Quality Rating: 2.5/4

5 thoughts on “Avengers: Age of Ultron”

  1. I had a lot of thoughts about Age of Ultron, which I blogged about back in the day on my site.
    My first time watching it, I mostly just enjoyed the spectacle and the inner life of the characters. As I watched it again, then again, I started seeing deeper. Age of Ultron actually has some pretty deep themes in it. And some deep character work.

    We are deep in the greatest element of the MCU, how each movie begins to deepen the movies that follow. We’re past introductions, mostly, as far as the core characters. And the consequences of past films are starting to pile up. I love that.

    Ultron’s new bodies makes sense, as he’s obsessed with evolution. He wants to keep evolving, iterating, like software, like living organisms. It really works for me. The way he’s able to use vibranium to make a robot body that can turn frigging insubstantial is a good example of showing just how brilliant Ultron is. Super intelligence is hard to express. Marvel does a good job, both with Tony and with Ultron. (Bruce Banner…not so much.
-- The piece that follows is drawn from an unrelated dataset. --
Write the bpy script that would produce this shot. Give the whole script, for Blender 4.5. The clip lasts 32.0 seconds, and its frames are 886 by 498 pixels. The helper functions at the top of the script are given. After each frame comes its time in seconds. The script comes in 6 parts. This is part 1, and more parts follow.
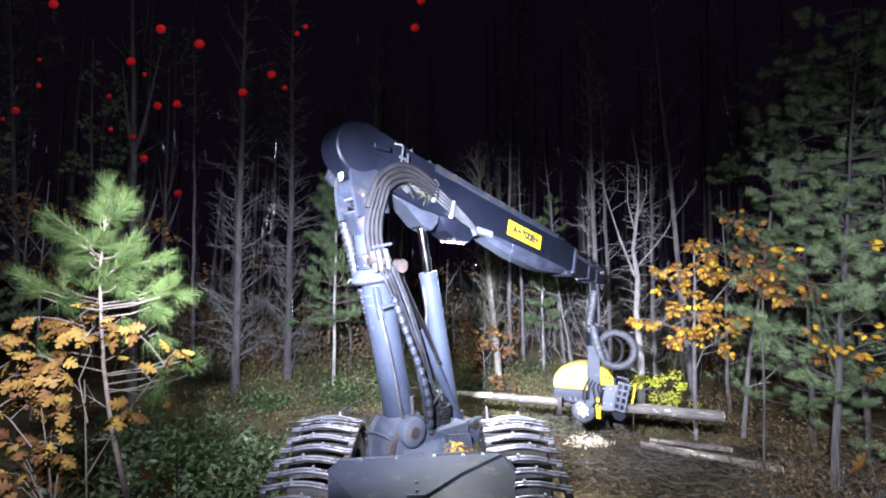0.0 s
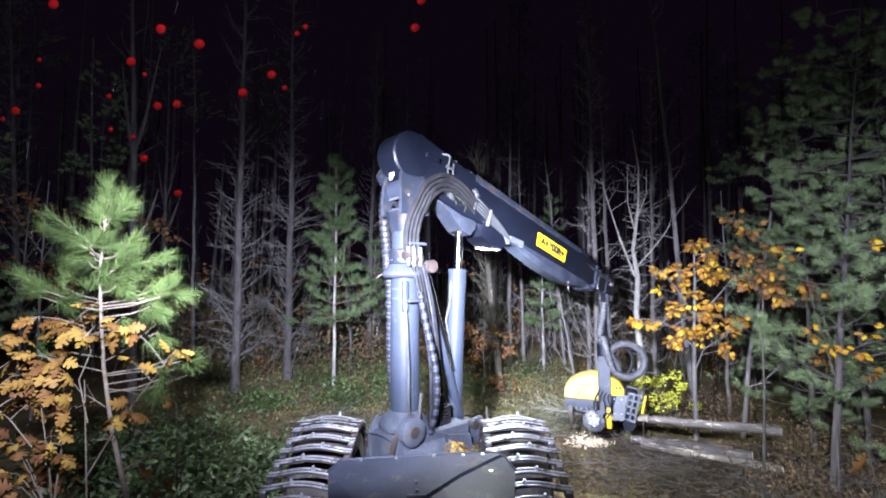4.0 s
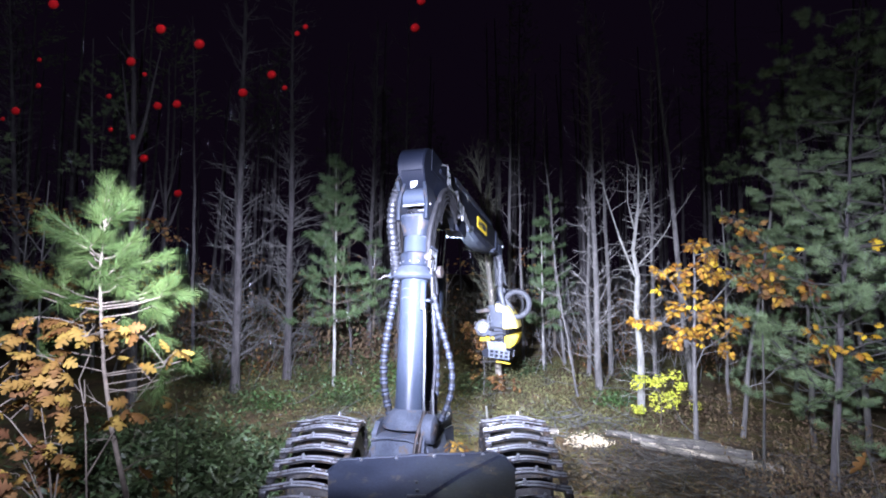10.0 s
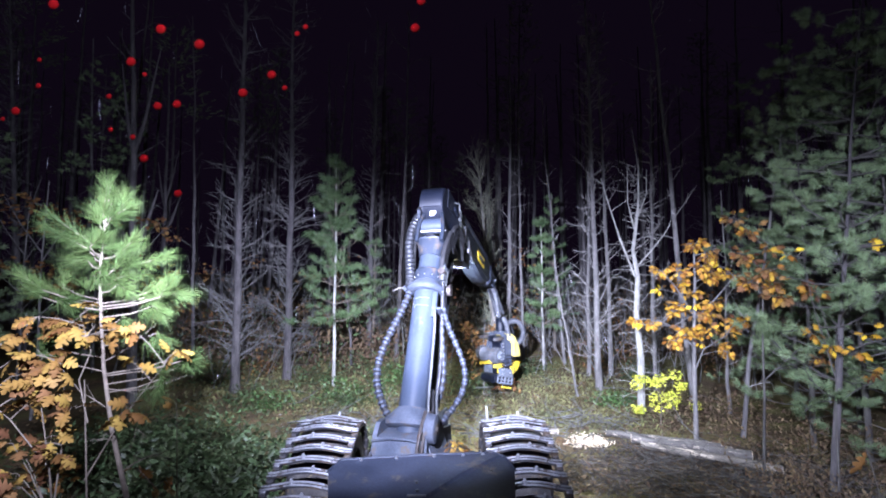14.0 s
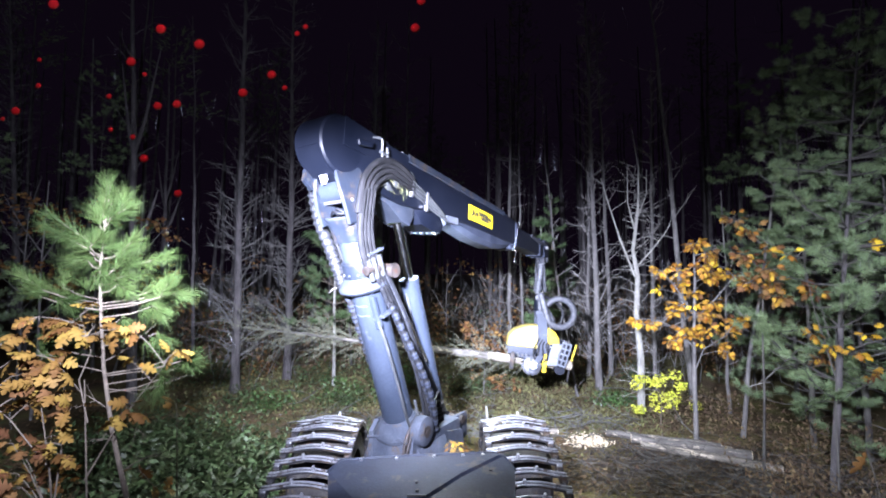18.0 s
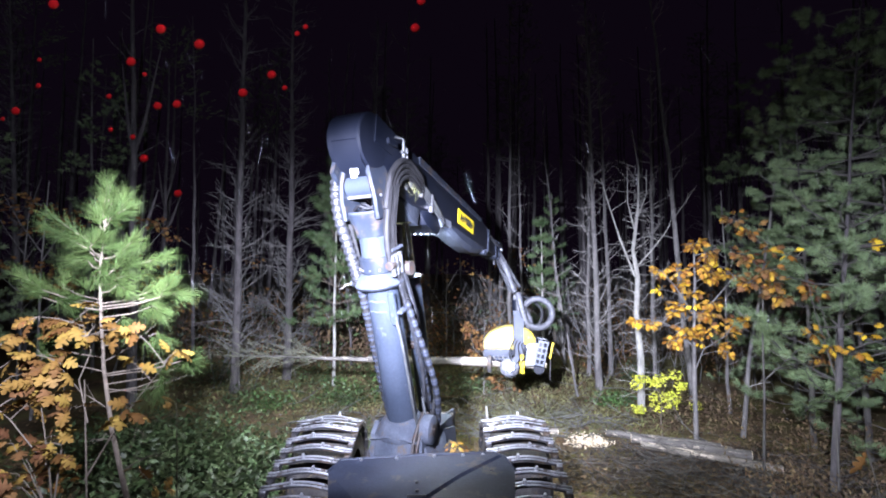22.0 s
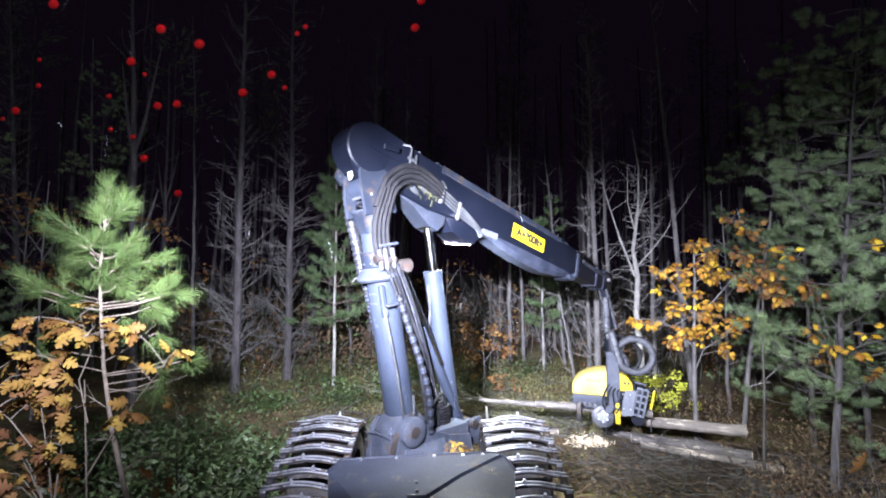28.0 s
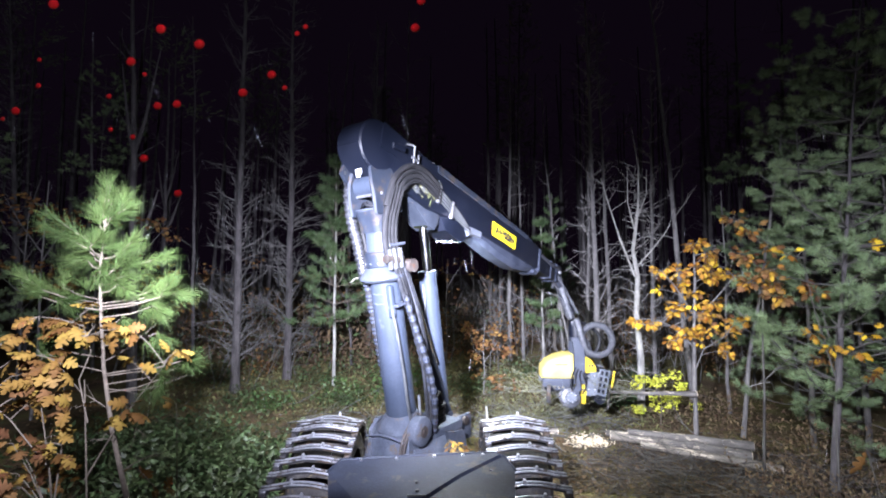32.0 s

He just doesn’t have the acting chops to play smart)

    Tony is getting increasingly obsessive and unbalanced, which will come to a head in Civil War and to an extent in Endgame. Captain America remains the voice of reason and moral clarity. For a selfish actor douche like Chris Evans to pull off this performance is testament to him, to Feige and to the writing staff of the Infinity Saga arc. Cap is always right…until it comes to Bucky, I’d ague and him being wrong is ‘right’ for his character.

    Ultron also has one of the rare examples of ‘guns killing people’. Tony, the weapons maker, has made weapons that bad guys and good guys have used. They are neutral, like all ‘things’ it depends on who uses them. (this is also touched on Iron Man 2 in the congressional hearings scene) But Ultron is ‘made’ by Tony, a weapon with a will of its own. A weapon that chooses to kill. A fascinating twist on a theme. I have no idea if its intentional or not, but it’s beautiful either way.

    The sacrifice of Quicksilver was great and unexpected. There should be consequences to fighting, it keeps things from being just a CGI cartoon. And Elizabeth Olsen turns out to be the best actress of her family. And to have the best rack.

    The more I watch Age of Ultron, the more there is to find. That is pretty special.


    1. There are definite ideas here, and you highlight some that I hadn’t considered. However, the movie’s so poorly constructed with bits that don’t work towards those thematic ideas as well as taking up large amounts of time.

      From the little I’ve read of the movie’s making, Joss got a lot of mandates about stuff to cover from Feige, and he tried as much as he could to make it work. I think he misses the mark slightly, though.

      And as to Quicksilver, I find his death completely unsuccessful dramatically. Out of all the characters to kill, they kill the one of the two new characters that we feel the least for. Maybe if he had delivered the explanation for their hatred of Stark instead of his sister. His death is just the cheapest death possible with the least emotional impact.


      1. They were going to kill Hawkeye, allegedly. But changed their minds at the last minute.

        I guess I don’t find it poorly constructed. The character, plot and mood stuff worked well for me. The Avengers start out the movie very overconfident and by the end, they’re humbled. The fight scene between Iron Man and Hulk is both pleasing and has future character implications.

        It’s not perfect, of course. There is room for improvement.
        If you’ve got time, here’s an old post on my mostly-abandoned site for Age of Ultron:

        I’d be interested to hear more about the construction failures.